Now, while I really appreciate creative solutions, and understand that young companies might have operational scalability issues when they get unprecedented popularity, this is really unacceptable. Especially in a highly competitive market. Especially in the personalised services industry, where a customer centric approach is the basis to retain and grow your user base.
So the experience was frictionless, but the product was terrible. First fatal mistake. What about the customer service?
I wrote to the customer service to express my disappointment, supported by visual evidence. I promptly received a “We are investigating” reply and in 24h I was offered to collect my laundry to process it again for free. Good timing, good answer. However, indicating a new collection time over email was too complicated to process for the customer service, so they invited me to use the app again as I would normally do. I did and, of course, my credit card was charged again despite I was guaranteed the second attempt would be free of charge. I had to write again to the customer service to be sure they would offset the cost. Less than optimal interaction, considering how disappointed I already was.
My laundry returned as expected but it was all but folded properly. The trick ZipJet used was to only fold properly the first couple of t-shirts for each bag while the rest remained pretty much in the same state shown in pictures.
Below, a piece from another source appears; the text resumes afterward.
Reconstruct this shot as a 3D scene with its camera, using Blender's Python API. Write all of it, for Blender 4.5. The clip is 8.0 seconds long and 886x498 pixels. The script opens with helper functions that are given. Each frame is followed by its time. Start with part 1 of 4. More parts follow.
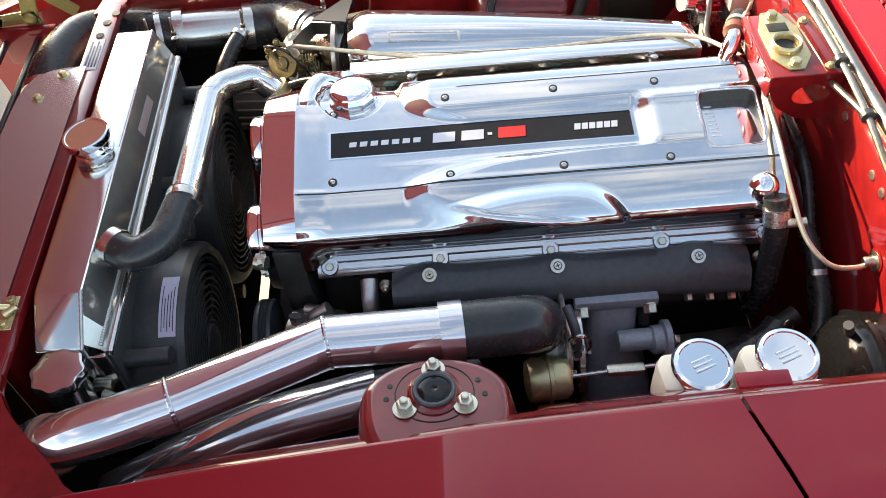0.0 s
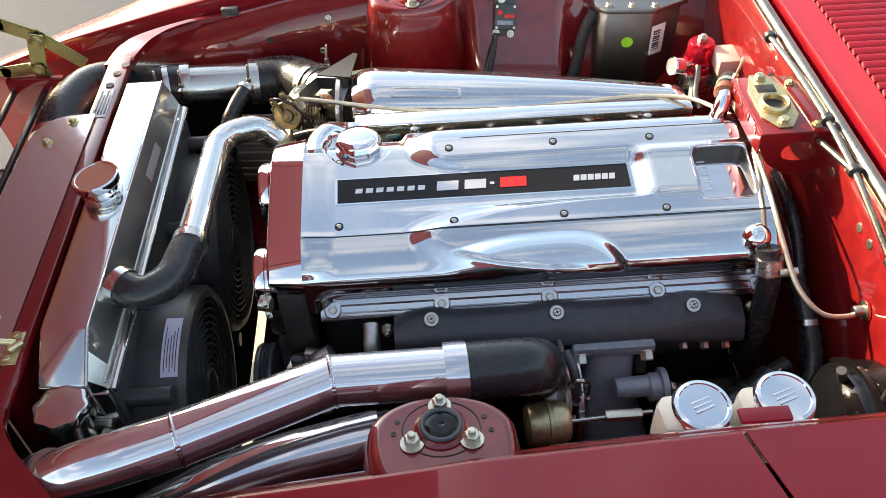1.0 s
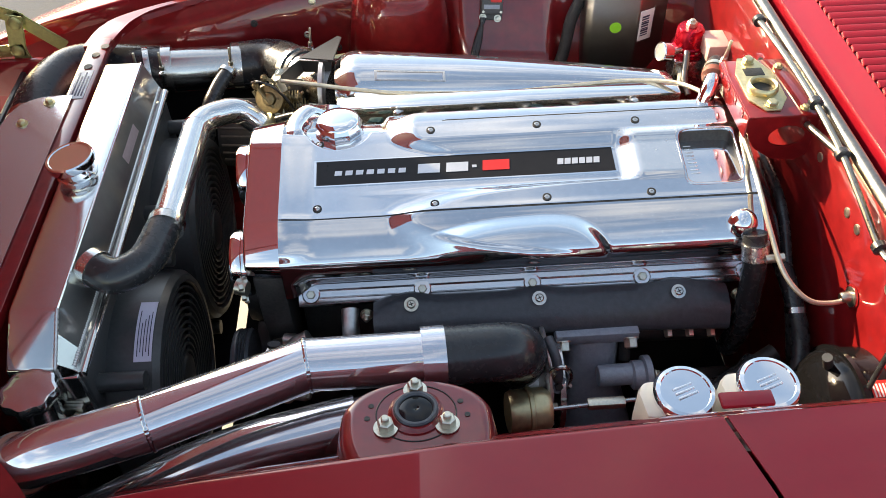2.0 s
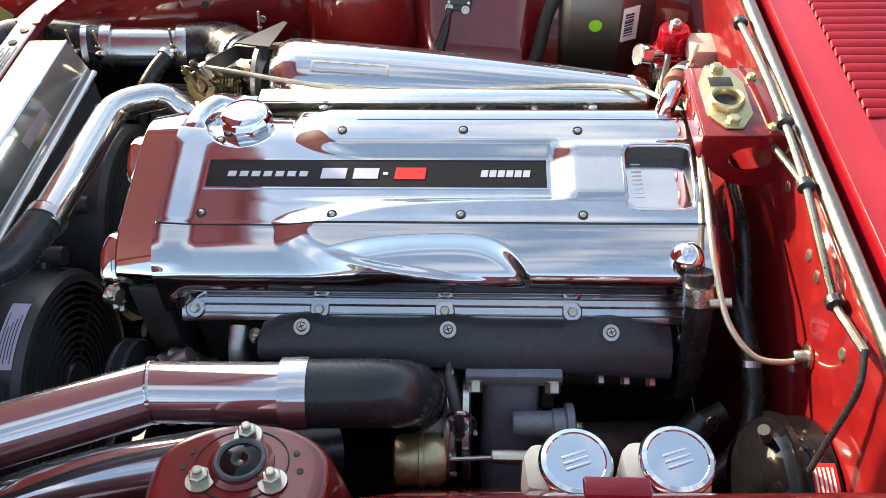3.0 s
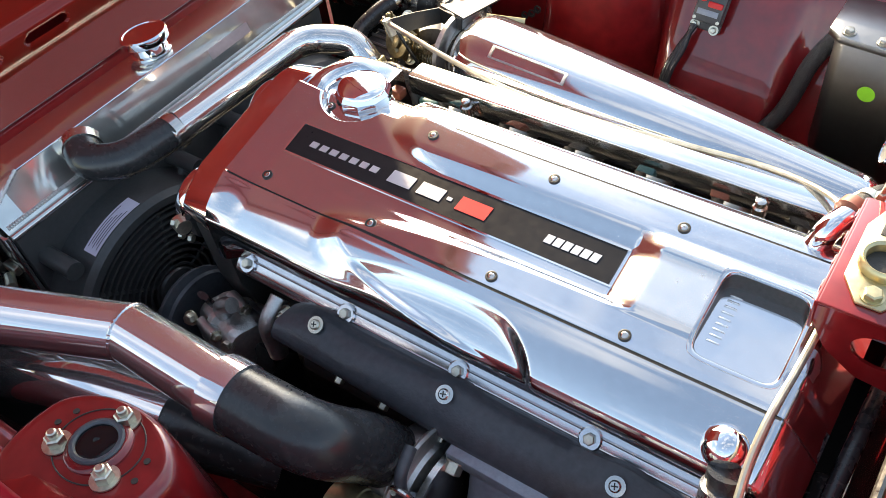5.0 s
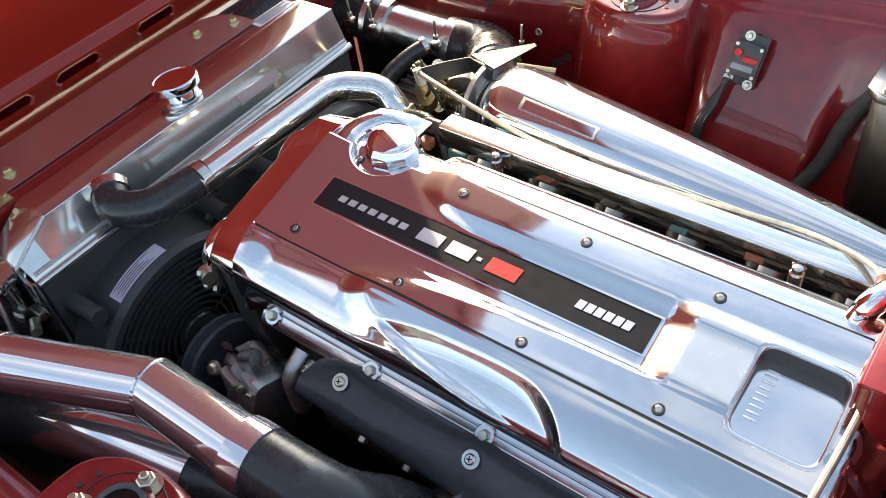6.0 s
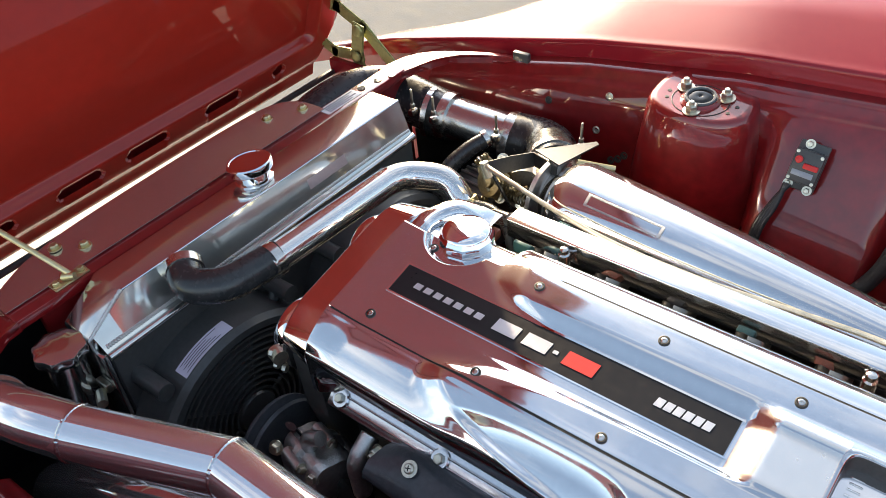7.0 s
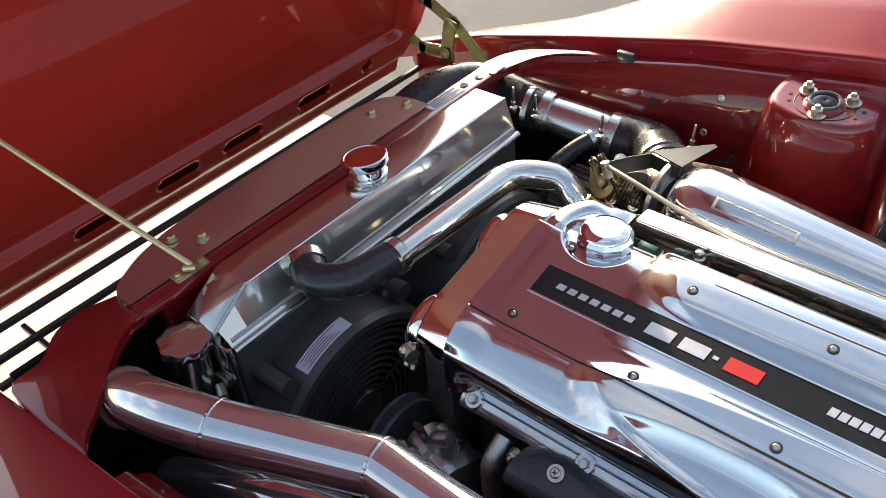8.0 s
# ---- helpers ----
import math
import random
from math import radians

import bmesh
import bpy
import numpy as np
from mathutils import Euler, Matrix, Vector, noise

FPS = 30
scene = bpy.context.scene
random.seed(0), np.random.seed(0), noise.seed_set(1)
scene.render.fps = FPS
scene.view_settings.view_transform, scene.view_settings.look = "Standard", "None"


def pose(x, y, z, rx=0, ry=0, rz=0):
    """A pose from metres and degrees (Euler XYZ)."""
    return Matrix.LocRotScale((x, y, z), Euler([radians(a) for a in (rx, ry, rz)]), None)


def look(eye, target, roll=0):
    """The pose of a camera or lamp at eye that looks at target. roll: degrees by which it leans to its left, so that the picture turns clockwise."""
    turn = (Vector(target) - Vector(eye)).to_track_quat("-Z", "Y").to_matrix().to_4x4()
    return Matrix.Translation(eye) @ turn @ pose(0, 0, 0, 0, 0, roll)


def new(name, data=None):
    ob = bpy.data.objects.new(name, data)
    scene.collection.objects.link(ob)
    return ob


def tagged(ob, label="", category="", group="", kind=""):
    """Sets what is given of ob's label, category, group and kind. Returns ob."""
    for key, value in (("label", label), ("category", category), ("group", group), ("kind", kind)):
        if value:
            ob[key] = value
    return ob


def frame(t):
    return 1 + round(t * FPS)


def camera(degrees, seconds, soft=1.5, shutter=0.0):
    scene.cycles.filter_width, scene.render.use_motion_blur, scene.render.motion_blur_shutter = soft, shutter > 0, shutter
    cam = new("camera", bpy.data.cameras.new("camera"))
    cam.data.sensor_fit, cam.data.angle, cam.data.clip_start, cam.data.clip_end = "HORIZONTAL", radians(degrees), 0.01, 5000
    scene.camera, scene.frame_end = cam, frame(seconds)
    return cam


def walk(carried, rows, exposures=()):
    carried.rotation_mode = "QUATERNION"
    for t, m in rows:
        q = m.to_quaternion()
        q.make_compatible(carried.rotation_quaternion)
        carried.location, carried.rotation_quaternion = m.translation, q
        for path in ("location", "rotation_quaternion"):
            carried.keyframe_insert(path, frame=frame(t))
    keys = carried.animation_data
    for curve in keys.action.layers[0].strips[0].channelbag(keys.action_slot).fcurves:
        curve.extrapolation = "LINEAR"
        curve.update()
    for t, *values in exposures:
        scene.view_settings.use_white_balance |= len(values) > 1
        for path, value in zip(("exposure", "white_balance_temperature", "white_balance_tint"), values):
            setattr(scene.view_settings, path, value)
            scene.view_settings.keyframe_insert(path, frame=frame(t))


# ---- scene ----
cam = camera(55.2, 8.0, 0.8)
PATH = [
    (0, (-0.155, -0.774, 1.662), (-0.17, 0.512, 0.129), -5.0),
    (0.5, (-0.177, -0.799, 1.665), (-0.157, 0.565, 0.202), -3.4),
    (1, (-0.19, -0.815, 1.659), (-0.142, 0.591, 0.238), -2.1),
    (1.2, (-0.194, -0.822, 1.653), (-0.134, 0.588, 0.237), -1.7),
    (2.3, (-0.133, -0.798, 1.605), (-0.079, 0.601, 0.177), -1.3),
    (2.5, (-0.073, -0.768, 1.581), (-0.027, 0.639, 0.16), -1.1),
    (3, (0.022, -0.696, 1.544), (-0.065, 0.701, 0.116), -2.1),
    (3.5, (0.008, -0.615, 1.514), (-0.104, 0.741, 0.049), -2.3),
    (4, (0.067, -0.538, 1.497), (-0.252, 0.739, -0.009), -4.1),
    (4.2, (0.149, -0.501, 1.491), (-0.368, 0.73, 0.002), -4.9),
    (5.3, (0.314, -0.402, 1.503), (-0.598, 0.609, 0.038), -9.4),
    (5.5, (0.307, -0.392, 1.51), (-0.609, 0.622, 0.05), -9.3),
    (6, (0.281, -0.397, 1.513), (-0.666, 0.643, 0.091), -8.6),
    (6.5, (0.253, -0.411, 1.536), (-0.757, 0.713, 0.226), -7.6),
    (7, (0.231, -0.445, 1.541), (-0.803, 0.692, 0.26), -6.1),
    (7.5, (0.2, -0.477, 1.542), (-0.866, 0.644, 0.275), -4.9),
    (8, (0.104, -0.531, 1.538), (-0.944, 0.597, 0.26), -5.1),
]
EXPOSE = [(0.0, 2.58, 9900, 10), (1.0, 2.41, 9700, 10), (2.5, 2.35, 9400, 10), (4.0, 2.48, 9100, 10), (5.5, 2.54, 9200, 10), (6.5, 2.44, 9300, 10), (7.2, 2.30, 9300, 10), (8.0, 2.06, 9300, 10)]
walk(cam, [(t, look(eye, target, roll)) for t, eye, target, roll in PATH], EXPOSE)

# ---- world and sun ----
SUN_DIR = Vector((-0.690, 0.607, 0.393)).normalized()
world = bpy.data.worlds.new("sky")
scene.world = world
world.use_nodes = True
wn = world.node_tree.nodes
sky = wn.new("ShaderNodeTexSky")
sky.sky_type = "NISHITA"
sky.sun_disc = False
sky.sun_elevation = math.asin(SUN_DIR.z)
sky.sun_rotation = math.atan2(SUN_DIR.x, SUN_DIR.y)
sky.dust_density, sky.air_density, sky.ozone_density = 0.6, 1.0, 2.5
# thin bright clouds over the blue
wl = world.node_tree.links
wco, wmap, wnoise, wramp, wmix = wn.new("ShaderNodeTexCoord"), wn.new("ShaderNodeMapping"), wn.new("ShaderNodeTexNoise"), wn.new("ShaderNodeMapRange"), wn.new("ShaderNodeMix")
wmap.inputs["Scale"].default_value = (1.0, 1.0, 2.2)
wnoise.inputs["Scale"].default_value, wnoise.inputs["Detail"].default_value, wnoise.inputs["Roughness"].default_value = 2.6, 8, 0.55
wramp.inputs["From Min"].default_value, wramp.inputs["From Max"].default_value = 0.50, 0.74
wramp.inputs["To Max"].default_value = 0.34
wmix.data_type = "RGBA"
wmix.inputs["B"].default_value = (6.0, 6.2, 6.6, 1)
wl.new(wco.outputs["Generated"], wmap.inputs["Vector"])
wl.new(wmap.outputs[0], wnoise.inputs["Vector"])
wl.new(wnoise.outputs["Fac"], wramp.inputs["Value"])
wl.new(wramp.outputs[0], wmix.inputs["Factor"])
wl.new(sky.outputs[0], wmix.inputs["A"])
# haze brightens the sky towards the sun
wdot, whaze, wmul = wn.new("ShaderNodeVectorMath"), wn.new("ShaderNodeMapRange"), wn.new("ShaderNodeMix")
wdot.operation = "DOT_PRODUCT"
wdot.inputs[1].default_value = SUN_DIR
whaze.interpolation_type = "SMOOTHSTEP"
whaze.inputs["From Min"].default_value, whaze.inputs["From Max"].default_value = 0.78, 1.0
whaze.inputs["To Min"].default_value, whaze.inputs["To Max"].default_value = 0.68, 1.9
wmul.data_type, wmul.blend_type = "RGBA", "MULTIPLY"
wmul.inputs["Factor"].default_value = 1.0
wl.new(wco.outputs["Generated"], wdot.inputs[0])
wl.new(wdot.outputs["Value"], whaze.inputs["Value"])
wl.new(wmix.outputs["Result"], wmul.inputs["A"])
wl.new(whaze.outputs[0], wmul.inputs["B"])
wl.new(wmul.outputs["Result"], wn["Background"].inputs[0])
wn["Background"].inputs[1].default_value = 0.15
sun_data = bpy.data.lights.new("sun", "SUN")
sun_data.energy, sun_data.angle, sun_data.color = 2.2, radians(0.53), (1.0, 0.92, 0.80)
sun = new("sun", sun_data)
sun.matrix_world = look(SUN_DIR * 10, (0, 0, 0))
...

The customer service even offered a £10 discount for the next regular collection. Lovely, except that on my side I lost two expensive dress shirts, I had to pay a maid to actually iron and fold everything properly, and I got what I needed over a week later than expected. The overall cost for this is way, way superior to the £10 discount.
So the customer services was prompt and courteous , but the corrective action was less than optimal and they didn’t solve the problem. Second fatal mistake. What about the leadership presence?
I sent a direct email to the co-founder and managing director of the company, expressing my concerns about how ZipJet operates. I didn’t receive a reply in 12 days. I am sure he’s really busy, like all of us, but other startups that have a rough start or incidents like this have their executive leadership reaching out personally as part of an exceptional customer experience.
So the leadership is not present. Third fatal mistake.
The take away here is that drastically improving (or revolutionising) the user experience is key to attract more demanding customers in highly competitive markets, but it can’t be done at the expense of core values like product quality, attention to details, and exceptional support. If you have a frictionless experience but you don’t have those things, you have nothing.